Careful what you wish for.

I go in, get laid out on the tech-geek moving table. I get swabbed, numbed, prepped, and x-rayed for needle location. All is going well.

Careful what you wish for.

He starts the needle. I feel very little--he's good, has numbed me well and has a light touch.

Careful what you wish for.

I have learned how their hands move, so I know that these small light touch-and-remove motions are him slowly placing the needle deeper and closer to the column before the slightly stronger push needed to pop through. You know, the horrible moment.

Careful what you--

HOLY SHIT WHAT WAS THAT?!?!?! ZZZZZZZZZZZZZZZZZZING!


The only way I can describe what happened next is that in the time it takes a good day to turn bad or an idea to turn out to be bad, some evil sprite has attached jumper cables to my left hamstring and clicked them onto the terminals of a fresh 12 volt source. From the base of my spine to the bottom of my left foot lights up and crackles.

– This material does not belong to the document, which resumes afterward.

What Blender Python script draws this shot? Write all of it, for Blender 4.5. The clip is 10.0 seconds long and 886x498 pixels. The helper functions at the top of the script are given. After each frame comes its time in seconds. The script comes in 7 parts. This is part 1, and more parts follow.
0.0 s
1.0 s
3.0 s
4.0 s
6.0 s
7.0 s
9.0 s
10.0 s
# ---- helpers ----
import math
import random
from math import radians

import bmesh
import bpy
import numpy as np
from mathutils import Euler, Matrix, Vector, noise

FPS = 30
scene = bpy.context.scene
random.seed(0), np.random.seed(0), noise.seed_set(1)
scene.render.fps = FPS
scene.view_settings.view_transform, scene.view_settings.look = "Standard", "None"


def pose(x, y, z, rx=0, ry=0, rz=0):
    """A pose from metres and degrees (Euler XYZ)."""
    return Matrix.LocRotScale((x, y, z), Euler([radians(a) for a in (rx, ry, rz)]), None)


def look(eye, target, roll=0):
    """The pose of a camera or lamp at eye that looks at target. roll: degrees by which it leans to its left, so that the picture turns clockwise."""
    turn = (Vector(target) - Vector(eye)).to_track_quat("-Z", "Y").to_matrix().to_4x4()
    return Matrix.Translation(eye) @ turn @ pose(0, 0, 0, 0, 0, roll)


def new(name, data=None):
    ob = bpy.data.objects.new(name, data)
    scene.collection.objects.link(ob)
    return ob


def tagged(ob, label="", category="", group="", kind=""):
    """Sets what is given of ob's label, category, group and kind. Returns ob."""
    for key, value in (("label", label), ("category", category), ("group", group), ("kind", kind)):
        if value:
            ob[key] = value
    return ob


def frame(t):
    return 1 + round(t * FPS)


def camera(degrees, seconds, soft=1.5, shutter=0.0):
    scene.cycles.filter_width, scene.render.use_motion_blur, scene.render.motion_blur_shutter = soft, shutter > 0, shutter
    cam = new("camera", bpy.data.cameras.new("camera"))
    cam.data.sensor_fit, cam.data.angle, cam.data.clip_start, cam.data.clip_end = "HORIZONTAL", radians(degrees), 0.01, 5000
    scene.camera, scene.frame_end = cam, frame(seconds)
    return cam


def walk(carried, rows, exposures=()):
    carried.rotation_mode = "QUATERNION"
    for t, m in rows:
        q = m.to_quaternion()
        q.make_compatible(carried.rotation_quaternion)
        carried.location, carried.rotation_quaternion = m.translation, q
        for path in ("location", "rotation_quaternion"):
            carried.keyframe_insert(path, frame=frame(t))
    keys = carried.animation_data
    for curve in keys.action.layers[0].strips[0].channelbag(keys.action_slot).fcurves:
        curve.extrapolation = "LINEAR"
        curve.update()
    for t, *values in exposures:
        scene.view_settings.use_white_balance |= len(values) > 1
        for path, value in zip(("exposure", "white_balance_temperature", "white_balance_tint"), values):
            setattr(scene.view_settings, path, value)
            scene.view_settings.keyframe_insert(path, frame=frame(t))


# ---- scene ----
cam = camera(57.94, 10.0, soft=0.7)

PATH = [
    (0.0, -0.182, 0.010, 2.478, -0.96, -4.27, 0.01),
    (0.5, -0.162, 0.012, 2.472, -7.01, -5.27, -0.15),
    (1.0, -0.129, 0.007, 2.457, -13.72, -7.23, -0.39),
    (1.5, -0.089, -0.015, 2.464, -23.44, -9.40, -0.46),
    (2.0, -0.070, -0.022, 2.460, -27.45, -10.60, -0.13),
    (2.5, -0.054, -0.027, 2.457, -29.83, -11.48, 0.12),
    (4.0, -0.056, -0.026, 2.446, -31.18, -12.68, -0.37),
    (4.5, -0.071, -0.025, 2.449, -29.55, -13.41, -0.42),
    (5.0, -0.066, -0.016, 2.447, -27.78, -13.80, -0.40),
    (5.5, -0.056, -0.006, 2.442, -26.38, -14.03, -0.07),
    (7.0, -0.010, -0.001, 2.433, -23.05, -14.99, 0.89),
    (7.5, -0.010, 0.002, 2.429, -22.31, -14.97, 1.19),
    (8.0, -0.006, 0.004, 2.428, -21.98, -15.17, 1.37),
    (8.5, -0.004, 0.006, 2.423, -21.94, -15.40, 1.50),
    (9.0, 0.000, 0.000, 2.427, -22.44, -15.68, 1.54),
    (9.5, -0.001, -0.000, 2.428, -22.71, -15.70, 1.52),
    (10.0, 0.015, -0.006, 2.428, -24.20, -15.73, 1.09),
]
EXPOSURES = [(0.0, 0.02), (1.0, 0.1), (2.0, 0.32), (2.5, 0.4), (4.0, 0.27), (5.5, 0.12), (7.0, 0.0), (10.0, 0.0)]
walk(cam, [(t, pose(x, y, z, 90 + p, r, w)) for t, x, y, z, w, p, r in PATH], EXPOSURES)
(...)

I actually thought I heard crackles (I did not).

I, amazing to myself, do not leap up and run away with a needle sticking out of my back. I tense, I inhale rather abruptly, and I begin nattering on with
What was that?!" and "What just happened?!" in what I can only assume is a barely-controlled yell.

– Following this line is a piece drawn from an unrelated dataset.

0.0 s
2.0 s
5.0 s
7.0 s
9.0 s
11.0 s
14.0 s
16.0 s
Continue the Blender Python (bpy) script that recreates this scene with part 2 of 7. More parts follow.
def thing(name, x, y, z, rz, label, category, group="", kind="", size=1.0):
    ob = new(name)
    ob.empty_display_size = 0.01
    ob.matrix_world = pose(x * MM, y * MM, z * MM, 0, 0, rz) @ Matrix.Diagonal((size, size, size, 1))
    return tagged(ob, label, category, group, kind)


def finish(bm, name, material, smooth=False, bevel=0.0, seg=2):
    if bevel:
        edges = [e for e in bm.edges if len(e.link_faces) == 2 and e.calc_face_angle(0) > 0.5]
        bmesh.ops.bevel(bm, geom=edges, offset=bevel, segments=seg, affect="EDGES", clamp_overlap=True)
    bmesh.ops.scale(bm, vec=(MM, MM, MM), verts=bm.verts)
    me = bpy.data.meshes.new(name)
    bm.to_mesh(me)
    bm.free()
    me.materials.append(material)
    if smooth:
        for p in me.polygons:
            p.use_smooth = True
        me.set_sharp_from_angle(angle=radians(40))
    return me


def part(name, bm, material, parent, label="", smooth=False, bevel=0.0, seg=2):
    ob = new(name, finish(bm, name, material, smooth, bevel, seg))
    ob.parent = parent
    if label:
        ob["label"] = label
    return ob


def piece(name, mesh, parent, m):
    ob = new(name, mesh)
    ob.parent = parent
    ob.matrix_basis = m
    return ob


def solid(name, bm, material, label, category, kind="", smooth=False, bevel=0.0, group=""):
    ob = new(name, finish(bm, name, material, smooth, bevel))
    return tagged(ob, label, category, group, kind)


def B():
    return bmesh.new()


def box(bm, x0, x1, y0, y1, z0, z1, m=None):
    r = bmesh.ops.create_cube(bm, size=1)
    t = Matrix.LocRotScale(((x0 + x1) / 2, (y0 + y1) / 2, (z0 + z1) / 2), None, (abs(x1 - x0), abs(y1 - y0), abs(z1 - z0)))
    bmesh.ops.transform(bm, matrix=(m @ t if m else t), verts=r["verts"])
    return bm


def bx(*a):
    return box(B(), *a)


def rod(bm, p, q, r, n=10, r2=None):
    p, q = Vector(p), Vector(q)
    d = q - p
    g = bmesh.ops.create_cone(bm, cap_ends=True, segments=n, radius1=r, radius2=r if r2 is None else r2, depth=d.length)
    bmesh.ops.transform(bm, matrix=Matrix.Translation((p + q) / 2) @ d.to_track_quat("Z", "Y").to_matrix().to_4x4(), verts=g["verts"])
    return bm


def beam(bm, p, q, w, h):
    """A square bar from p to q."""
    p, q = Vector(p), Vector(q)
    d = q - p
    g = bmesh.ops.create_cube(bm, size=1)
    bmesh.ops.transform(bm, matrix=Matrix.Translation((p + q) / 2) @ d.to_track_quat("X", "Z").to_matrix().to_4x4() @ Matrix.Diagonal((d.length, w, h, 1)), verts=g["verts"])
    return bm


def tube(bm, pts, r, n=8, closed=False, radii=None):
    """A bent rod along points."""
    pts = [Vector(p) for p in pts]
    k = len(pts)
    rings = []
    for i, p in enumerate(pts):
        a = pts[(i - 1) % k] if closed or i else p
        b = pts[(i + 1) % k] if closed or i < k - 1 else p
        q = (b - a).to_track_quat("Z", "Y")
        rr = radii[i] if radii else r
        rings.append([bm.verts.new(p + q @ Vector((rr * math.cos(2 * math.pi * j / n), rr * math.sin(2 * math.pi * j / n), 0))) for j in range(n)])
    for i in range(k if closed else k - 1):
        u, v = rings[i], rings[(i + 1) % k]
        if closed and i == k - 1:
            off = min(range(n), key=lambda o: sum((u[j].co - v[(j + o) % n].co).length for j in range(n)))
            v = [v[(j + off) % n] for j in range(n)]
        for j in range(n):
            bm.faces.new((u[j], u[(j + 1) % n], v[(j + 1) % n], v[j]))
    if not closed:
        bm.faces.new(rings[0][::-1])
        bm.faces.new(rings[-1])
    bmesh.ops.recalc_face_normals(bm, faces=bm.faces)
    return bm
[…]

The Dr, who didn't hear crackling and didn't feel like his ass and his heel sent each other messages via white-hot wires, stops and asks me what I felt. I babbble, but seem to get the message across.

He says it is transient, and he's right. It ended before my terror even finished blooming. He tells me it happens some of the time.

"Oh, I must've hit a nerve root."
"A what. What's that?"
"Its a...how 'bout we finish and then I'll explain?"
"...OK."

The spinal cord ends about 5 Lumbar from the base of your spine. Dangling in what I can only imagine is a gloriously beautiful way from the bottom of your spinal column is the Cauda Equina. This is Latin for Horse's Tail, and it is a swishing and swaying cascade of nearly invisible nerve roots that extend down along the rest of the column and allow nerve info to travel to the lower half of the body.

In needling me higher to avoid my wiffle-ball fears, he went into an area more likely than below to poke a nerve root.

And he did.

Be careful what you wish for. GET OUT OF YOUR OWN WAY.

Most of the time the needle slides past a nerve root, but sometimes, when genius patients make suggestions, you get to where a needle just jabs a beautiful raw nerve minding it's own tendrilous business and floating in the fluid of your sensation.

And then, pow; sonofabitch, you are awake. Awake like you have never been.

As they lowered me back to flat, it popped one more time--a slightly shorter blast that only went through my thigh but was equally alive and devilishly magical--and then it was all over and I had chemo in and no fluid out and it was off to lie on my back for an hour.

And then I went back to the land of the living and got a bag of blood and my IV chemo and was home for to see N for dinner--beef teriyaki and my numbers are good enough for Medium, though still, sad sad sad, not Medium-rare.

One more down, another lesson learned. And after all that, I feel OK, and the headache is lurking, but farther back, deeper down. Success, progress, more giddy medical hi-jinx to check off the list.